Pero, en lugar de venderlo de inmediato, según el último deseo del difunto, empezó a utilizarlo para hacer algunos viajes cortos. Como estaba sintiéndose muy confortable con él, no quiso venderlo en el corto plazo.

 

Entonces, pospuso su venta, con el doble pretexto de que no había prisa por cumplir la promesa hecha, y de que podía esperar a que se presentara una buena oportunidad para lograr un mejor precio.

 

Retrasando así la venta de día en día, de semana en semana, de mes en mes, terminó por acallar los llamados de su conciencia, y olvidó la sagrada obligación que tenía de cumplir con lo dispuesto en beneficio del alma de su benefactor.

 

Habían transcurrido seis meses, cuando una mañana se le apareció el difunto y le dirigió los más severos reproches. "Infeliz, le dijo, te olvidaste del alma de tu tío. Violaste la sagrada promesa que hiciste en mi lecho de muerte. ¿Dónde están las Santas Misas que debías ofrecer, dónde están las limosnas que debías repartir a los pobres como expiación por mi alma? Por tu negligencia culposa, he sufrido tormentos indecibles en el Purgatorio.

 

Finalmente Dios se apiadó de mí y ¡hoy mismo entro en la Dicha de los Santos!

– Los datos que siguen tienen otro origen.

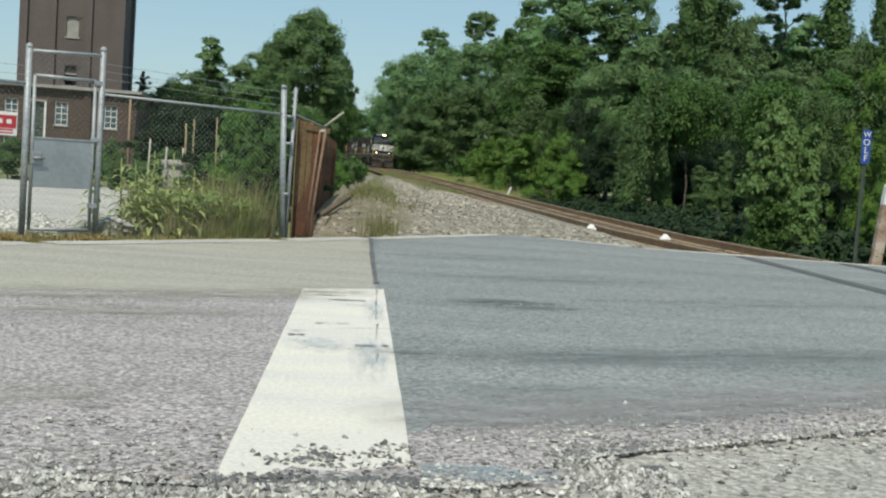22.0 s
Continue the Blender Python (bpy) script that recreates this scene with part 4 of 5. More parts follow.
n = 8000
s, o = rng.uniform(0.25, 1.4, n), rng.uniform(0.05, 1.5, n)
x, y = along_fence(s, o)
tall = 0.36 + 0.16 * np.sin(3 * s + 1) + 0.16 * np.sin(9 * s + 5 * o) * np.sin(7 * o - 4 * s)
blades("tall_grass", x, y, np.full(n, -0.09), tall * rng.uniform(0.35, 1.05, n), M_GRASS, "tall green grass growing behind the fence", 61, 0.0038, 1.1)
n = 2200
s, o = rng.uniform(0.05, 1.5, n), rng.uniform(0.02, 1.5, n)
x, y = along_fence(s, o)
blades("dry_grass", x, y, np.full(n, -0.09), 0.6 + 0.2 * np.sin(4 * s), M_GRASS_DRY, "dry seeding grass among the green", 67, 0.004, 0.5)
n = 5000
s, o = rng.uniform(0.0, 7.5, n), rng.uniform(-0.12, 0.25, n)
x, y = along_fence(s, o)
blades("verge_grass", x, y, np.full(n, -0.06), np.full(n, 0.07), M_GRASS_DRY, "dry grass along the foot of the fence", 62, 0.004)
n = 130
s, o = rng.uniform(0.3, 1.3, n), rng.uniform(0.1, 1.3, n)
x, y = along_fence(s, o)
soft = np.stack([x, y, rng.uniform(0.0, 0.42, n)], 1)
tagged(part_data("meadow_plants", *leaf_cloud(soft, rng.uniform(0.07, 0.16, n), 260, 0.021, 85, fold=True), M_FORB, label="soft leafy meadow plants among the grass", kind="stuff"), category="plants")
n = 3200
s, o = rng.uniform(2.2, 3.4, n), rng.uniform(-0.28, 0.12, n) - 0.06 * np.sin(5 * rng.rand(n))
x, y = along_fence(s, o)
blades("straw_mat", x, y, np.full(n, -0.07), (0.025 + 0.05 * rng.rand(n)) * (0.6 + 0.5 * np.sin(6 * s)), M_THATCH, "matted ochre dead grass before the gate", 81, 0.006, 1.6)
n = 2600
s, o = rng.uniform(1.0, 2.3, n), rng.uniform(0.05, 0.5, n)
x, y = along_fence(s, o)
blades("bleached_grass", x, y, np.full(n, -0.08), 0.10 + 0.16 * rng.rand(n), M_BLEACHED, "bleached dead grass under the weeds", 82, 0.006, 1.3)
n = 6000
s, o = rng.uniform(1.7, 5.5, n), 0.1 + 9.0 * rng.rand(n) ** 1.5
x, y = along_fence(s, o)
tagged(stones("lot_stone", x, y, np.full(n, -0.052), 0.015 + 0.03 * rng.rand(n) ** 2, M_LOT_STONE, "loose white gravel of the lot", 83), category="gravel")
n = 220
s, o = 2.02 + 0.14 * rng.normal(size=n), 0.28 + 0.1 * rng.normal(size=n)
x, y = along_fence(s, o)
tagged(stones("rubble_heap", x, y, -0.05 + 0.20 * np.exp(-((s - 2.02) / 0.2) ** 2) * rng.rand(n), 0.025 + 0.04 * rng.rand(n), M_LOT_STONE, "heap of pale broken rock behind the fence", 84), category="rubble")
n = 34000
y = 58 + 90 * rng.rand(n) ** 1.2
x = track_x(y) + 1.75 + (2.6 + y * 0.012) * rng.rand(n)
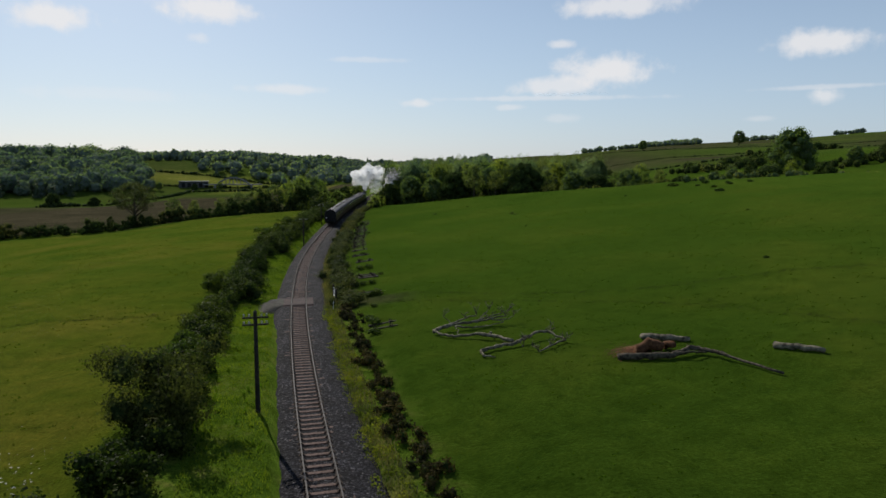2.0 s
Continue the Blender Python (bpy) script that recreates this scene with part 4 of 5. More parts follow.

Pero tú, por el Justo Juicio de Dios, morirás dentro de unos días, y sufrirás en mi lugar los castigos que me hubiese tocado padecer aún, si Dios no hubiese sido indulgente conmigo. Sufrirás todo el tiempo que Dios me ha concedido como Gracia; después, comenzarás las expiaciones debidas a tus propias faltas”.

 

Unos días después, el sobrino cayó gravemente enfermo. Inmediatamente llamó a un sacerdote, contó la visión que había tenido y se confesó con muchas lágrimas. “Moriré pronto, dijo, y acepto la muerte a manos de Dios como un castigo que tengo bien merecido”.

 

- En efecto, expiró en medio de sentimientos de humilde arrepentimiento. Este era solo el menor de los castigos que se le habían anunciado como pena por la injusticia cometida. Uno se estremece al pensar en el segundo castigo que habría de sufrir en la otra vida.